August 19, 2011 – The families of the victims visit Utoya island.
August 19, 2011 – A judge rules that Breivik should be held in solitary confinement for another four weeks.
September 19, 2011 – A judge rules that Breivik will remain in solitary confinement for another four weeks.
November 14, 2011 – More than 500 people attend Breivik’s first court hearing, which is open to the public. Breivik is not allowed to deliver a speech he prepared, and the judge orders him held in custody for another 12 weeks.
January 13, 2012 – Judge Wenche Elizabeth Arntzen announces that the court wants a second opinion from psychiatrists concerning Breivik’s sanity.
February 10, 2012 – A Norwegian court orders Breivik undergo psychiatric monitoring as experts seek to determine his mental state ahead of a trial.
March 7, 2012 – Breivik is formally charged with committing acts of terror and voluntary homicide.
April 10, 2012 – Two psychiatric experts release their findings, which the judge uses to deem Breivik sane at the time of the crimes. The experts’ findings state that during the commission of the crimes Breivik was not psychotic, not suffering from any psychiatric condition and is not mentally challenged.

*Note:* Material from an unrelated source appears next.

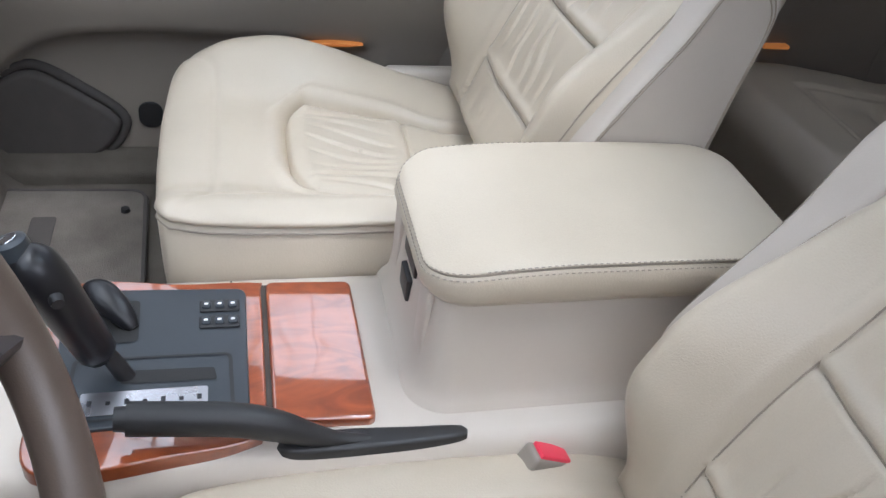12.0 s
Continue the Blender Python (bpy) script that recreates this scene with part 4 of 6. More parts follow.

April 16, 2012 – Trial begins.
June 21, 2012 – A spokesperson for the Norwegian Prosecutor’s office confirms that prosecutors have asked that Breivik be transferred to a psychiatric institution, as they believe he is ill.
August 13, 2012 – An independent report finds that the terror attack could have been avoided. The report cites slow reaction times by police and security forces, under-staffing and the failure of leadership.
March 1, 2017 – An appeals court overturns the lower court ruling that Breivik’s jail conditions have been inhuman.
June 8, 2017 – Norway’s Supreme Court says that it will not hear Breivik’s case over prison conditions.
June 9, 2017 – Breivik’s lawyer confirms that Breivik legally changed his name to Fjotolf Hansen.
June 21, 2018 – The European Court of Human Rights rejects Breivik’s appeal that the conditions of his imprisonment, largely in isolation, are violating his human rights. The decision is final, the court says.